The secretary-general of the union, Mike Ene, made this call in an exclusive interview with Nigerian Tribune on Tuesday.
He was asked to assess the level of security in schools in the last one year of President Bola Tinubu-led administration.
According to him, schools from primary to university levels have increasingly become a target in Nigeria for bandits and kidnappers, seeing them as grounds to get cheap money adding that this development is totally unacceptable.
He said the government at all levels will now need to wake up and make the safety of students and teachers and other Nigerians and their property a priority.
He said it is high time that the government declared a state of emergency in security in and around schools across the country.
He pointed out that it was unfortunate that some of the Chibok school girls, for example, could still be in captivity of their abductors 10 years after they were forcefully taken away from their hostels.
He said aside from the direct effect of armed attacks and mass abduction of students on them and their parents, the situation is also increasing the number of out-of-school children, particularly in the northern states.
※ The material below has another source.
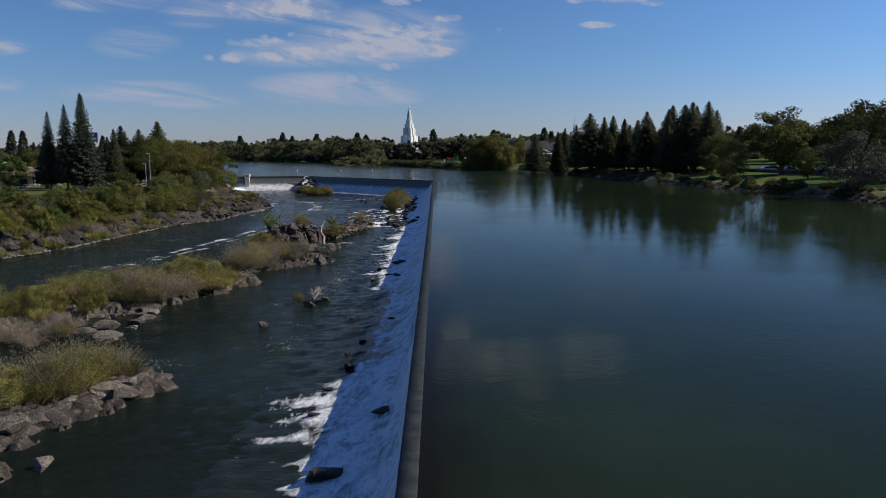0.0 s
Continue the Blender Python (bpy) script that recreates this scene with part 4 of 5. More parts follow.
rubble("riprap", [rock_mesh("stone", 170 + k, PALESTONE, 2, 0.65) for k in range(4)], riprap, "pale riprap stones below the abutment")
rubble("bar_rubble", [pale[0], pale[1]], [(-13.0 + rr.uniform(-2.6, 2.6) - (167 - y) * 0.14 + 1.2, y, apron_z(-15, y) + 0.45, rr.uniform(0.12, 0.3)) for y in [rr.uniform(146, 170) for _ in range(300)]], "small stones between the boulders")
right_edge = []
for k in range(420):
    y = rr.uniform(120, 420)
    x = float(np.interp(y, RIGHT[:, 0], RIGHT[:, 1])) + rr.uniform(-0.8, 2.2)
    right_edge.append((x, y, ground_z(x, y) + 0.05, rr.uniform(0.15, 0.6)))
rubble("shore_rubble", SMALLROCKS, right_edge, "dark stones along the shore")


# ---------------------------------------------------------------- plants
def spruce_meshes(seed, h, r, mat, bare=0.07, dense=1.0):
    rng = np.random.default_rng(seed)
    z = np.linspace(0, h, 8)
    trunk = tube_np(np.column_stack([0.1 * np.sin(z * 0.3), 0.1 * np.cos(z * 0.25), z]), np.interp(z, [0, h], [0.018 * h, 0.02]), 8)
    C, A, S, N = [], [], [], []
    lean = rng.uniform(0.8, 1.2, 9)
    n = int(h * 34 * dense)
    for k in range(n):
        # boughs from the skirt up, crowding towards the top, with a long one here and there
        f = ((k + rng.uniform(0, 1)) / n) ** 1.15
        lv = h * (bare + (0.985 - bare) * f)
        a = k * 2.39996 + rng.normal(0, 0.35)
        reach = 1.12 * r * (1 - f) ** 0.82 * min(1.0, 0.66 + 3.4 * f) + 0.12
        ln = reach * rng.uniform(0.62, 1.0) * lean[int((a % 6.283) / 0.7) % 9] * (1.16 if rng.random() < 0.12 else 1.0)
        m = max(3, int(ln / 0.24))
        s = np.linspace(0.12, 1, m)
        droop = (-0.42 * s + 0.30 * s**2.6) * ln * rng.uniform(0.5, 1.3) * (1.15 - 1.1 * f)
        pts = np.column_stack([np.cos(a) * s * ln, np.sin(a) * s * ln, lv + droop])
        side, out = np.array([-np.sin(a), np.cos(a), 0]), np.array([np.cos(a), np.sin(a), 0])
        for q in (-1, 0, 1):
            spread_q = q * 0.27 * (1.2 - s)[:, None] * min(1.5, ln)
            C.append(pts + side * spread_q + rng.normal(0, 0.06, pts.shape) - [0, 0, 0.10 * abs(q)])
            A.append(np.tile(out + q * 0.75 * side + [0, 0, -0.45 + 0.9 * (f > 0.93)], (m, 1)))
            S.append(np.full(m, 0.40 + 0.60 * (1 - f) ** 0.6))
            N.append(np.tile(out * 0.6 + side * q * 0.3 + [0, 0, 0.8], (m, 1)))
    C, A, S, N = np.concatenate(C), np.concatenate(A), np.concatenate(S), np.concatenate(N)
    crown = cards(rng, C, A, 0.66 * S, 0.27 * S, 0.35, 0.35 * N)
    return [("trunk", mesh_np("trunk", *trunk, BARK, True)), ("crown", mesh_np("crown", *crown, mat))]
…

He declared that many parents nowadays, especially in the Northern states known to be more troubled such as Borno, Katsina, Zamfara, Kaduna, Benue, Plateau, Adamawa among others, do not want to enroll their children in schools again just because they are afraid that the children may be kidnapped for ransom which they don’t have.
Ene therefore re-emphasised that the government would need to create community (and not state) policing to be able to effectively tame the menace, arguing that such a step will be the most effective way to guarantee the safety of people and their property anywhere they are.
He said people at the grassroots would be better at policing their communities than outsiders, who may not be familiar with the terrains of their duty posts.